* What is required
Skip any picture you find and retype all the remaining lines exactly.

┌──

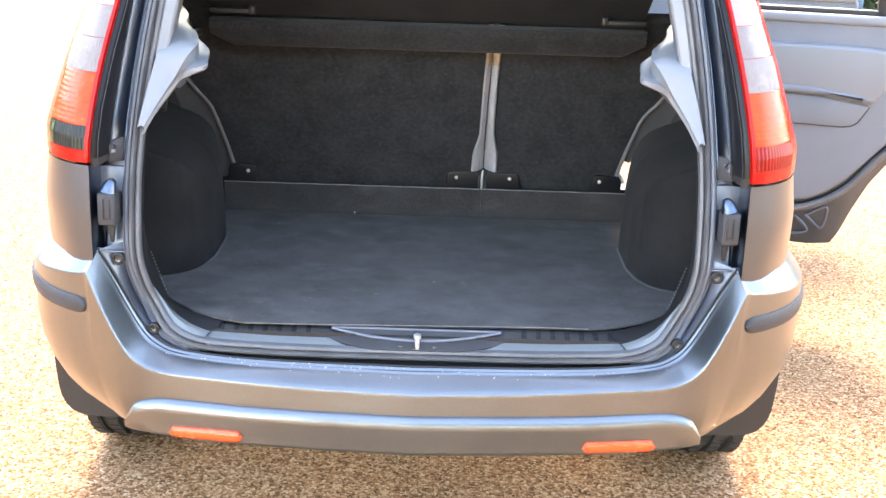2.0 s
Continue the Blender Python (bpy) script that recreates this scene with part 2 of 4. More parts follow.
def tube(pts, r, sides=10, n=None, flat=1.0):
    """A closed rope along pts; r: its radius, or a list of radii; flat squeezes it across."""
    p = spline(pts, n or max(4 * len(pts), 8)) if n != 0 else [Vector(q) for q in pts]
    rad = r if isinstance(r, (list, tuple)) else [r] * 2
    bm = bmesh.new()
    rings, ref = [], None
    for i, c in enumerate(p):
        d = (p[min(i + 1, len(p) - 1)] - p[max(i - 1, 0)]).normalized()
        if ref is None:
            ref = d.orthogonal().normalized()
        ref = (ref - d * ref.dot(d)).normalized()
        side = d.cross(ref)
        f = i / (len(p) - 1) * (len(rad) - 1)
        k = min(int(f), len(rad) - 2)
        rr = rad[k] + (rad[k + 1] - rad[k]) * (f - k)
        rings.append([bm.verts.new(c + rr * (math.cos(a) * ref + flat * math.sin(a) * side)) for a in [2 * math.pi * j / sides for j in range(sides)]])
    for a, b in zip(rings, rings[1:]):
        for j in range(sides):
            bm.faces.new((a[j], a[(j + 1) % sides], b[(j + 1) % sides], b[j]))
    bm.faces.new(rings[0][::-1])
    bm.faces.new(rings[-1])
    return bm


def block(x, y, z, dx, dy, dz, bevel=0.003, m=None, seg=2):
    """A box with rounded edges round (x, y, z)."""
    bm = bmesh.new()
    bmesh.ops.create_cube(bm, size=1)
    bmesh.ops.scale(bm, vec=(dx, dy, dz), verts=bm.verts)
    if bevel:
        bmesh.ops.bevel(bm, geom=bm.edges[:], offset=bevel, segments=seg, affect="EDGES", profile=0.5)
    if m:
        bmesh.ops.transform(bm, matrix=m, verts=bm.verts)
    bmesh.ops.translate(bm, vec=(x, y, z), verts=bm.verts)
    return bm


def lathe(profile, sides=24, m=None):
    """A turned shape round the y axis from (radius, y) points."""
    bm = bmesh.new()
    rings = [[bm.verts.new((r * math.cos(2 * math.pi * j / sides), y, r * math.sin(2 * math.pi * j / sides))) for j in range(sides)] for r, y in profile]
    for a, b in zip(rings, rings[1:]):
        for j in range(sides):
            bm.faces.new((a[j], b[j], b[(j + 1) % sides], a[(j + 1) % sides]))
    bm.faces.new(rings[0])
    bm.faces.new(rings[-1][::-1])
    bmesh.ops.recalc_face_normals(bm, faces=bm.faces[:])
    if m:
        bmesh.ops.transform(bm, matrix=m, verts=bm.verts)
    return bm


def plate(outline, thick, m=None, bevel=0.0, seg=2):
    """A slab from an outline of (x, z), centred on y = 0."""
    bm = bmesh.new()
    a = [bm.verts.new((x, -thick / 2, z)) for x, z in outline]
    b = [bm.verts.new((x, thick / 2, z)) for x, z in outline]
    bm.faces.new(a)
    bm.faces.new(b[::-1])
    for i in range(len(a)):
        j = (i + 1) % len(a)
        bm.faces.new((a[j], a[i], b[i], b[j]))
    bmesh.ops.recalc_face_normals(bm, faces=bm.faces[:])
    if bevel:
        bmesh.ops.bevel(bm, geom=[e for e in bm.edges if e.calc_face_angle(0) > 0.9], offset=bevel, segments=seg, affect="EDGES", profile=0.5)
    if m:
        bmesh.ops.transform(bm, matrix=m, verts=bm.verts)
    return bm


def join(bms):
    out = bmesh.new()
    for b in bms:
        me = bpy.data.meshes.new("join")
        b.to_mesh(me)
        b.free()
        out.from_mesh(me)
        bpy.data.meshes.remove(me)
    return out


def step(a, b, x):
    t = min(max((x - a) / (b - a), 0), 1)
    return t * t * (3 - 2 * t)


def table(x, xs, ys):
    return float(np.interp(x, xs, ys))


def open_y(z):
    """How far back the boot opening's rim stands at a height."""
    return -0.235 + max(0.0, z - 0.75) * 0.25 - 0.026 * step(0.65, 0.572, z)


# ---- ground and distance ----
bm = bmesh.new()
bmesh.ops.create_grid(bm, x_segments=40, y_segments=40, size=150)
ground = tagged(part("ground", bm, GRAVEL), "golden brown resin-bound gravel drive", "ground", kind="structure")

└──

* Full answer
2.0 s
Continue the Blender Python (bpy) script that recreates this scene with part 2 of 4. More parts follow.
def tube(pts, r, sides=10, n=None, flat=1.0):
    """A closed rope along pts; r: its radius, or a list of radii; flat squeezes it across."""
    p = spline(pts, n or max(4 * len(pts), 8)) if n != 0 else [Vector(q) for q in pts]
    rad = r if isinstance(r, (list, tuple)) else [r] * 2
    bm = bmesh.new()
    rings, ref = [], None
    for i, c in enumerate(p):
        d = (p[min(i + 1, len(p) - 1)] - p[max(i - 1, 0)]).normalized()
        if ref is None:
            ref = d.orthogonal().normalized()
        ref = (ref - d * ref.dot(d)).normalized()
        side = d.cross(ref)
        f = i / (len(p) - 1) * (len(rad) - 1)
        k = min(int(f), len(rad) - 2)
        rr = rad[k] + (rad[k + 1] - rad[k]) * (f - k)
        rings.append([bm.verts.new(c + rr * (math.cos(a) * ref + flat * math.sin(a) * side)) for a in [2 * math.pi * j / sides for j in range(sides)]])
    for a, b in zip(rings, rings[1:]):
        for j in range(sides):
            bm.faces.new((a[j], a[(j + 1) % sides], b[(j + 1) % sides], b[j]))
    bm.faces.new(rings[0][::-1])
    bm.faces.new(rings[-1])
    return bm


def block(x, y, z, dx, dy, dz, bevel=0.003, m=None, seg=2):
    """A box with rounded edges round (x, y, z)."""
    bm = bmesh.new()
    bmesh.ops.create_cube(bm, size=1)
    bmesh.ops.scale(bm, vec=(dx, dy, dz), verts=bm.verts)
    if bevel:
        bmesh.ops.bevel(bm, geom=bm.edges[:], offset=bevel, segments=seg, affect="EDGES", profile=0.5)
    if m:
        bmesh.ops.transform(bm, matrix=m, verts=bm.verts)
    bmesh.ops.translate(bm, vec=(x, y, z), verts=bm.verts)
    return bm


def lathe(profile, sides=24, m=None):
    """A turned shape round the y axis from (radius, y) points."""
    bm = bmesh.new()
    rings = [[bm.verts.new((r * math.cos(2 * math.pi * j / sides), y, r * math.sin(2 * math.pi * j / sides))) for j in range(sides)] for r, y in profile]
    for a, b in zip(rings, rings[1:]):
        for j in range(sides):
            bm.faces.new((a[j], b[j], b[(j + 1) % sides], a[(j + 1) % sides]))
    bm.faces.new(rings[0])
    bm.faces.new(rings[-1][::-1])
    bmesh.ops.recalc_face_normals(bm, faces=bm.faces[:])
    if m:
        bmesh.ops.transform(bm, matrix=m, verts=bm.verts)
    return bm


def plate(outline, thick, m=None, bevel=0.0, seg=2):
    """A slab from an outline of (x, z), centred on y = 0."""
    bm = bmesh.new()
    a = [bm.verts.new((x, -thick / 2, z)) for x, z in outline]
    b = [bm.verts.new((x, thick / 2, z)) for x, z in outline]
    bm.faces.new(a)
    bm.faces.new(b[::-1])
    for i in range(len(a)):
        j = (i + 1) % len(a)
        bm.faces.new((a[j], a[i], b[i], b[j]))
    bmesh.ops.recalc_face_normals(bm, faces=bm.faces[:])
    if bevel:
        bmesh.ops.bevel(bm, geom=[e for e in bm.edges if e.calc_face_angle(0) > 0.9], offset=bevel, segments=seg, affect="EDGES", profile=0.5)
    if m:
        bmesh.ops.transform(bm, matrix=m, verts=bm.verts)
    return bm


def join(bms):
    out = bmesh.new()
    for b in bms:
        me = bpy.data.meshes.new("join")
        b.to_mesh(me)
        b.free()
        out.from_mesh(me)
        bpy.data.meshes.remove(me)
    return out


def step(a, b, x):
    t = min(max((x - a) / (b - a), 0), 1)
    return t * t * (3 - 2 * t)


def table(x, xs, ys):
    return float(np.interp(x, xs, ys))


def open_y(z):
    """How far back the boot opening's rim stands at a height."""
    return -0.235 + max(0.0, z - 0.75) * 0.25 - 0.026 * step(0.65, 0.572, z)


# ---- ground and distance ----
bm = bmesh.new()
bmesh.ops.create_grid(bm, x_segments=40, y_segments=40, size=150)
ground = tagged(part("ground", bm, GRAVEL), "golden brown resin-bound gravel drive", "ground", kind="structure")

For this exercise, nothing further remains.